Aretha Franklin was on to something. She sang it loud and proud, “all I want, honey, is a little respect.” And that applies to work as well. The number one reason people leave a job? A disrespecting boss. Not lack of money. Lack of respect.

What if joy was a leader’s responsibility? A skill required. An expectation of good leadership. A competency no less important than thinking strategically or leading change.

What is joy?
Great delight or happiness caused by something good or satisfying (thank you, dictionary.com). Could work really be the source of delight and happiness? Yes! And as leaders, we have an opportunity to fuel it.

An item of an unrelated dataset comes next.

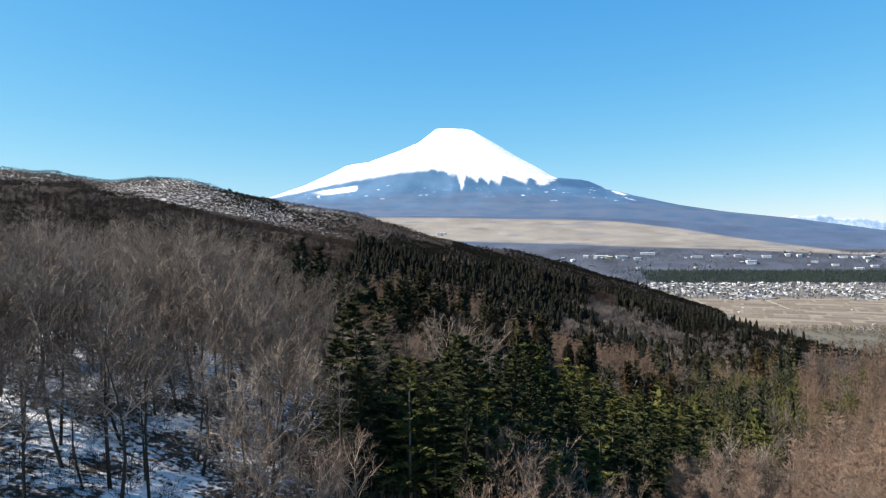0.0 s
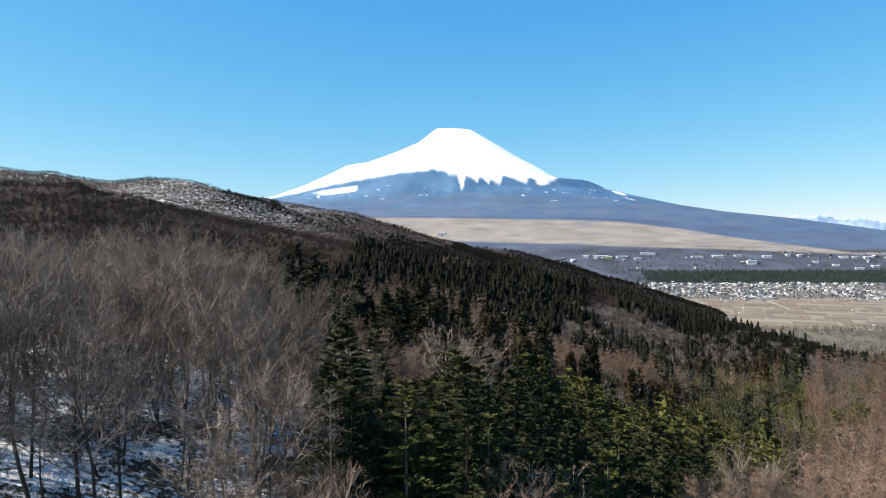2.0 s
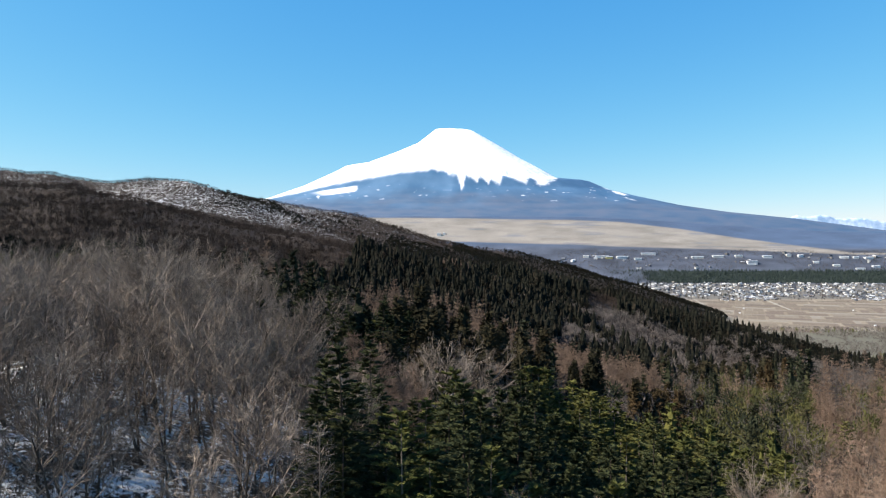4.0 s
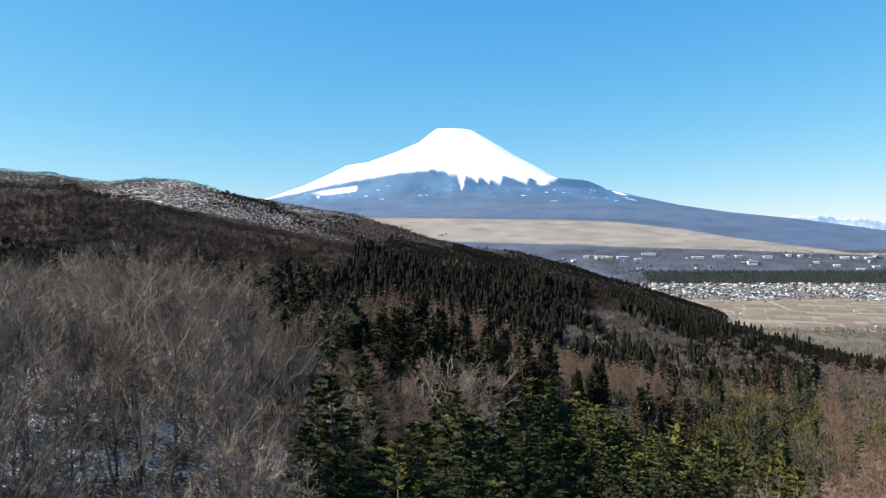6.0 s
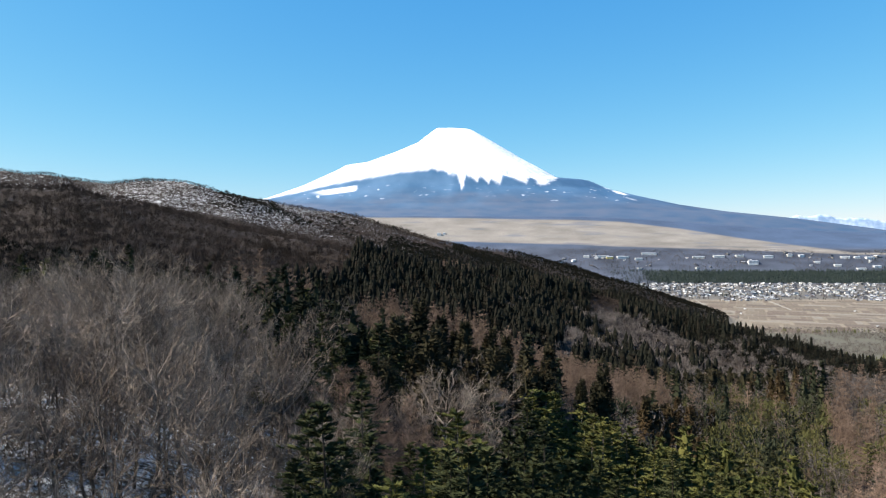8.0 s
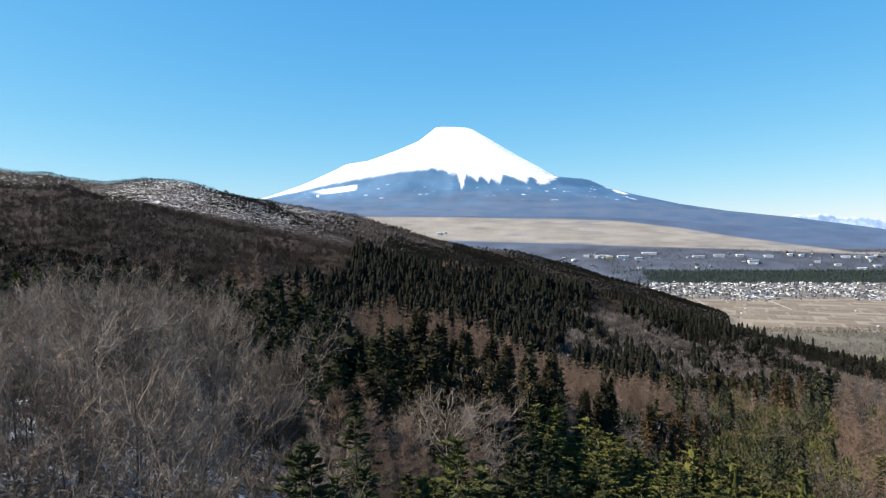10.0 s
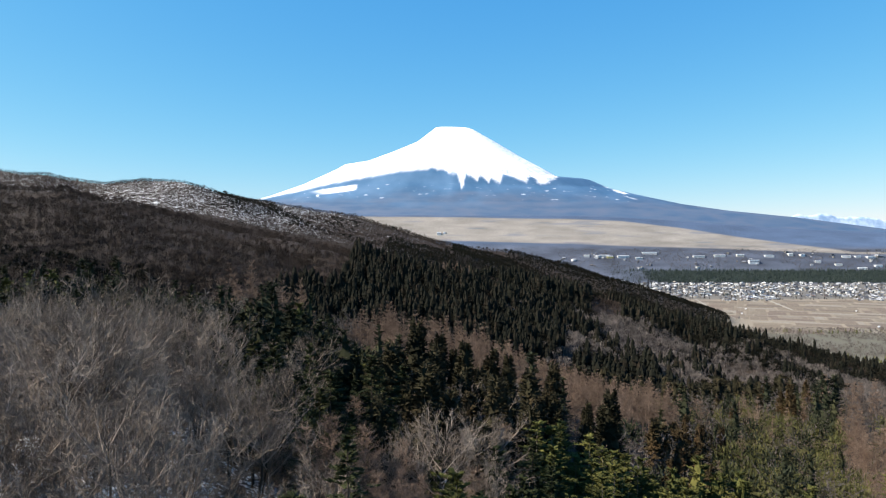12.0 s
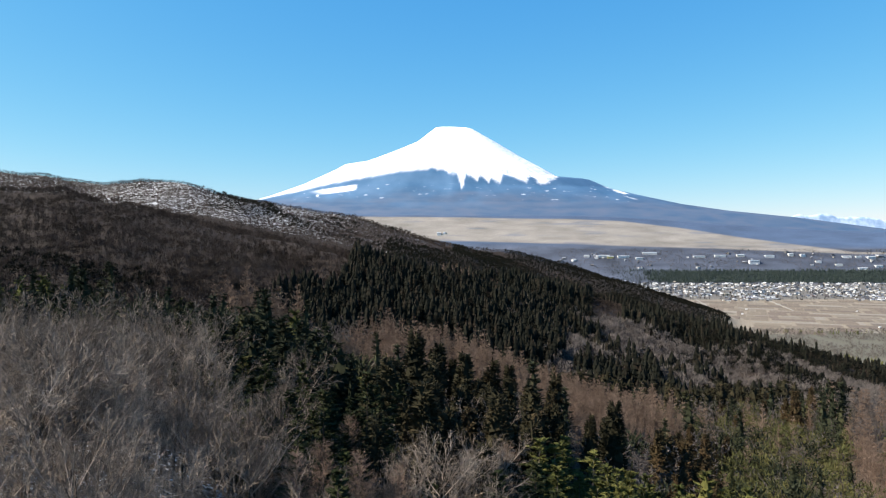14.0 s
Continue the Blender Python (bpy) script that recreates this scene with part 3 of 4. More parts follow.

So why should this be our job as leaders? As columnist Steven E.F. Brown summed it up in the San Francisco Business Times, it’s all about “karma.” Here’s a snippet from his recent article:

“To understand karma you just need to think about why you don’t pee in your own bath. Because you’re the one who has to sit in it! If you are an unhappy, cruel, ungrateful person, you make the people around you similarly unhappy, cruel and ungrateful, and you have to live among them.”

That’s why joy is our job as a leader. Because who wants to spend the majority of each day working in a miserable, disrespectful, crappy environment? Create delight, joy, satisfaction, respect, and you get to work in it too!

Still not convinced? Here are a few more reasons to choose joy as a competency:

  1. People watch you to determine how to act (called, “social cognitive theory”)
  2. Happy employees make happy customers (which generate more money)
  3. High retention and low engagement are costing you thousands of dollars
  4. You deserve to love your job too

So what would joy look like as a leader competency?

  • Creating a vision with/for the team
  • Partnering with people for their success (not yours)
  • Intentionally listening to people’s upsets (that’s without looking at the phone even once!)
  • Addressing conflict as a repairable “missed expectation”
  • Considering others’ ideas
  • Approaching mistakes as opportunities to learn
  • Communicating the “why”
  • Getting to know people personally
  • Showing appreciation and recognizing efforts daily (not once a year on a performance review)
  • Staying curious instead of jumping to judgment
  • Treating people like new friends
  • Remembering that people want to feel like the world really does revolve around them
  • Helping people connect the dots between their job and the difference they make with their work

What does all of this require? Courage and confidence to be remarkable. And relentless kindness. No exceptions.

What does joy as a leader competency look like to you?